The Church of Ra – comprising Belgian outfits Amenra, Wiegedood and Oathbreaker and sharing members between them – is a wildly inventive Cerberus which nevertheless tends to remain largely within the confines of its Metal boundaries. Colin H van Eeckhout is often regarded as the titular head of that movement but RASA (Consouling Sounds), the debut solo effort from the Amenra frontman, is moving, ambient drone with little of the growling anger usually expected from the genre.
The bumph accompanying the one-track album tells how its creation has tapped into the man’s emotions. Initially however, the effect is purely soothing: an atmospheric thrum, its gradual increase in volume coinciding with the subtly wailing harmony of the hurdy-gurdy. Fans of van Eeckhout’s day job will be aware that the agonised shriek isn’t the only weapon in his arsenal, and here his easy yet mournful inflections add further poignancy to a lament which grows more hypnotic as even less seems to happen.
The brief introduction of rhythmic tub-thumping at the midway point brings a level of fire whilst simultaneously retaining the gentle feel of a deer springing through hard ground, the tension building while bizarrely massaging the temples. As drums re-enter the fray the listener becomes aware of having been lost in a reverie: constantly juxtaposed elements of light and dark polarising the equilibrium of the senses, the whispering laments of the sensual atmospheres whistling through a forest and bewitching the mind, with van Eeckhout’s gently howled intonations continuing to both trouble and assuage the soul.
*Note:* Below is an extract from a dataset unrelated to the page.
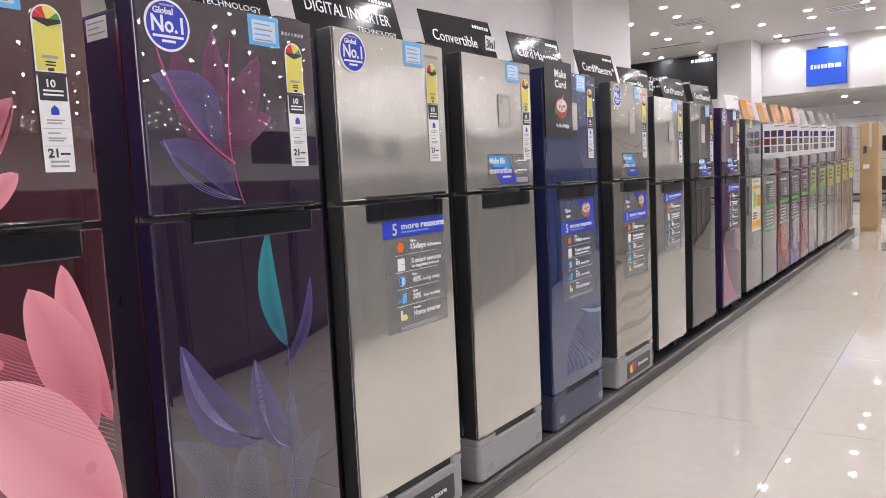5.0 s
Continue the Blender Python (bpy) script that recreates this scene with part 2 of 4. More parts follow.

There are elements of Amenra’s genius here: the tremendously affecting last five minutes reminiscent of the suspense-filled lull in ‘A Mon Âme’ for example. Those who have witnessed the band live will also recognise a stripped-back version of the barely controllable tension as their sound builds toward its terrible crescendo. Much as with the indigenous warblings of Wardruna, there is no crescendo here, merely a wonderfully hypnotic, emotive coda which continues to build the protagonist’s pain alongside its irresistible relief.
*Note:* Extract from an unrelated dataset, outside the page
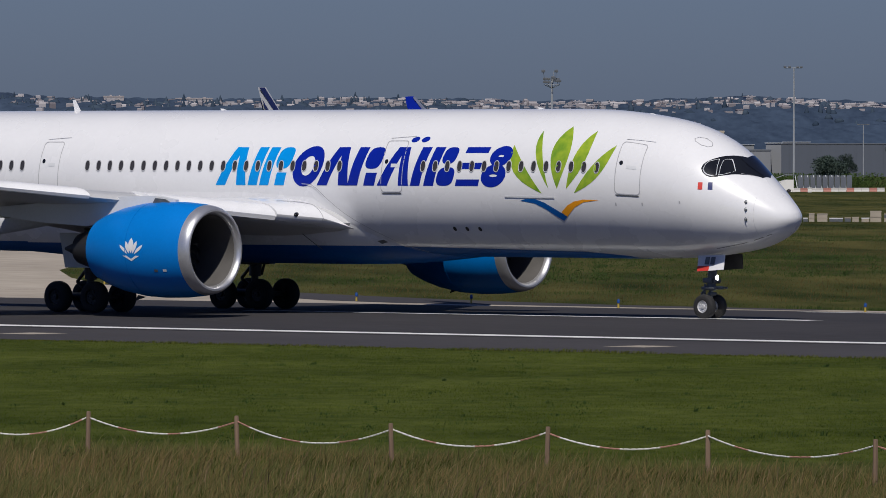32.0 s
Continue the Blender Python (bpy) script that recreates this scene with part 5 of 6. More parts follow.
# ---- mesh fence, blue tank and slabs beside the perimeter ----
ob = facing("mesh_fence", "low grey mesh fence in the grass", "fence", -38.19, 748)
for k in range(9):
    bm = bmesh.new()
    rod(bm, (-1.9 + k * 0.48, 0, 0), (-1.9 + k * 0.48, 0, 0.85), 0.03, None, 6)
    part("post", bm, GALV, ob)
for z in (0.25, 0.5, 0.78):
    bm = bmesh.new()
    rod(bm, (-1.9, 0, z), (1.95, 0, z), 0.02, None, 5)
    part("rail", bm, GALV, ob)
ob = facing("tank", "small dark blue tank in the grass", "tank", -38.02, 742)
bm = bmesh.new()
box(bm, -0.42, 0.42, 0, 0.8, 0.05, 0.8, 0.08)
part("tank_body", bm, mat("dark_tank_paint", (0.012, 0.02, 0.06), 0.5, var=0.2), ob)
bm = bmesh.new()
box(bm, -0.5, 0.5, -0.05, 0.85, 0, 0.08, 0.01)
part("plinth", bm, CONCRETE, ob)
br = random.Random(31)
az = -37.50
for k in range(26):
    w, h, dark = br.uniform(0.45, 1.3), br.uniform(0.36, 0.54), br.random() < 0.42
    az += math.degrees(w / 2 / 705)
    for up in (0, 1) if br.random() < 0.55 else (0,):
        ob = facing("concrete_block", "dark tarred block stacked in a long row" if dark else "pale concrete block stacked in a long row", "block", az, 705 - 0.3 * k, "row of blocks beyond the grass", z=up * h)
        bm = bmesh.new()
        box(bm, -w * 0.47, w * 0.47, 0, 0.7, 0, h - 0.09, 0.03)
        part("block_body", bm, STEEL if dark != (up == 1 and k % 4 == 0) else CONCRETE, ob)
        bm = bmesh.new()
        box(bm, -w * 0.49, w * 0.49, -0.03, 0.73, h - 0.09, h, 0.015)
        part("cap", bm, FAIRING_GREY if k % 3 == 0 else CONCRETE, ob)
    az += math.degrees((w / 2 + br.uniform(0.03, 0.25)) / 705)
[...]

It has often been said that the aforementioned Norwegians draw tears from audiences, so what this will do God alone knows. RASA is a half-hour embodiment of distress and salvation, delivered with the most moving, disarming beauty, stripping the listener’s soul bare and leaving them distraught whilst not entirely bereft of deliverance. Pure and staggeringly powerful, this is a compelling, wistful drama that must not be polluted by extraneous noise and should be upheld as a beacon of perfect expression.